1996: The Los Angeles City Council rejects the project and the owners file lawsuits against the City, as well as Ruth Galanter and other individual council members.

Summer 2000: Bisno starts a six-phase “rehab” project, demolishing two buildings and announcing the start of renovations on the remaining 50.

September 2000: Tenant Sheila Bernard (now president of the Grass Roots Venice Neighborhood Council) nominates Lincoln Place for designation as a cultural landmark.

Cultural Heritage Commission staff experts recommend approval, but the Commission declines to endorse the nomination, although earlier in the year, Chase Knolls – a development designed by the same architects – was declared a landmark by unanimous vote of the City Council.

In the same month, Bisno wins his 1996 lawsuit against the City of Los Angeles. The City files an appeal.

June 2001: AIMCO becomes a 50% partner in the rehab project. AIMCO (Apartment Investment Management Company) is second only to HUD in apartment ownership in the U.S. Lincoln Place appears as a redevelopment project in AIMCO’s quarterly statements for three quarters, than disappears from the redevelopment category.

September 2001: Rehabilitation of one building is completed, except for two apartments, which remain unfinished.

October 2001: Fifty-nine tenants in five buildings on Lake Street are served with eviction notices, ostensibly so that major rehabilitation can be performed. All but one accept $1,000 to “voluntarily” vacate, waiving their right to return.

November 2001: The rehab project is abandoned.

May 2002: The Los Angeles Conservancy nominates Lincoln Place to the National Register of Historic Places.
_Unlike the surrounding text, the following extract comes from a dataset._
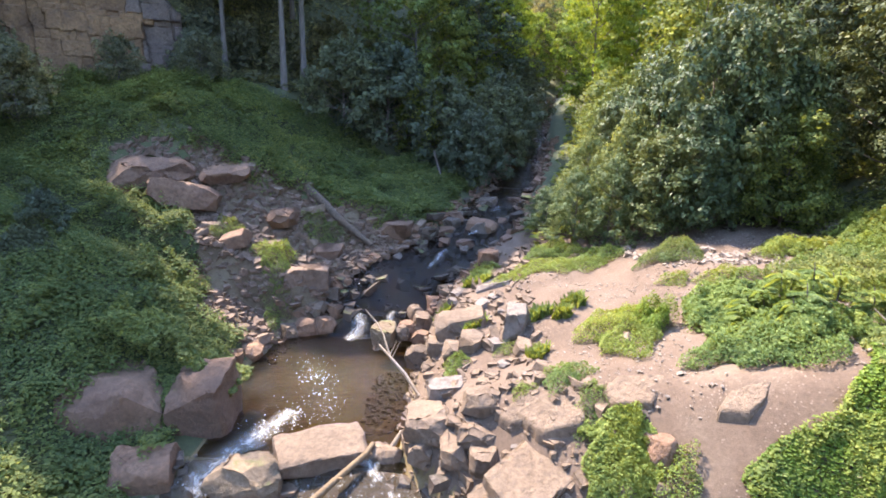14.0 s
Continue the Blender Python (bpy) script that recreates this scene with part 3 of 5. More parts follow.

The idea of building an L.A.U.S.D. high school on land within the Ponte Vista fences has, seemingly, long ago flown off all the radar screens in northwest San Pedro. Thankfully, that idea is gone. But the idea of building another L.A.U.S.D. High School in San Pedro is still on the local and district radar.

To that end, there will be another meeting about South Region High School #15 (SRHS 15) on Wednesday, February 13, 2008. I will post the announcement on a post directly following this post.

Bob and his outreach team are still active in attempting to grow support for his "weapon of mass development". While we all wait to learn some information coming out of the Planning Departments, opponents of Bob's massive plans are also not remaining on the bench.

Last Tuesday, the members of the Rancho Palos Verdes City Council approved a letter to be sent to Ms. Goldberg calling for a recirculation of the Environmental Impace Report. The letter, produced with the help of Mr. Kit Fox, the Associate Planner for the City of Rancho Palos Verdes site many of the items Mr. Fox wrote about in the comments to the original report that was produced in November, 2006.

The City Council whole heartedly supports the idea that the zoning should not be changed on the 61.53 acre site of Ponte Vista.

A statement was also added to the letter calling for student generation counts and student counts for four surrounding zip codes; 90732, 90731, 90275, and 90274, so that the project's proposed student generation count matches more closely with what is currently found in the area and not what is found in the greater L.A.U.S.D. area.

During the City Council meeting where the letter was discussed and approved of, not one supporter of Bob's current plans or any employee in Bob's outreach team bothered to show up and speak about not allowing the letter to go forward.

The City Council of the City of Rancho Palos Verdes is not alone in their call for a new Environmental Report be circulated. Northwest San Pedro Neighborhood Council has drafted and approved a resolution to be sent to Ms. Goldberg and the rest of the Planning Department calling for a new Environmental Report.

Several Homeowners' Associations have also written letters or created resolutions calling for a new Environmental Report.

Citing flaws, errors, and ommissions in the first report, there will be more groups calling for a new Environmental Report to be circulated.

I think I am going to increase usage of a word that I should not take credit for creating, because I am sure that others have thought of this word before I ever used it.

The word is "condoization". I am first using it in posts relating to the attempts to build up to 18 condominiums or apartments on the site of the old McCowan's Market in San Pedro.

Because the neighborhood where the market stood is made up so much with single-family residences, the word condoization seems to create the meaning that a developer is attempting to change the very nature of a neighborhood by building units that are not seen just about anywhere else in that neighborhood.

I think the word "apartmentization" has probably been around for some time, too.

Since there are condominium units and (future) apartment units directly next door to Ponte Vista, critics can say the use of the words condoization and apartmentization should not be used when considering Ponte Vista.

Well, if Bob is seeking to change the zoning from R1 to Specific Plan or anything else that would allow for multi-family buildings to be built, the use of both words can be done with Ponte Vista, in my opinion.

Please stay tuned for next week's Odds and Ends. Hopefully there will be lots more to report, on what may be going on at the Planning Department.


THEMOMMA said...


Anonymous said...

bob will get almost, if not, everything from the planning dept. look at their record. they approve 4 times the density change of every project without bating an eyelash.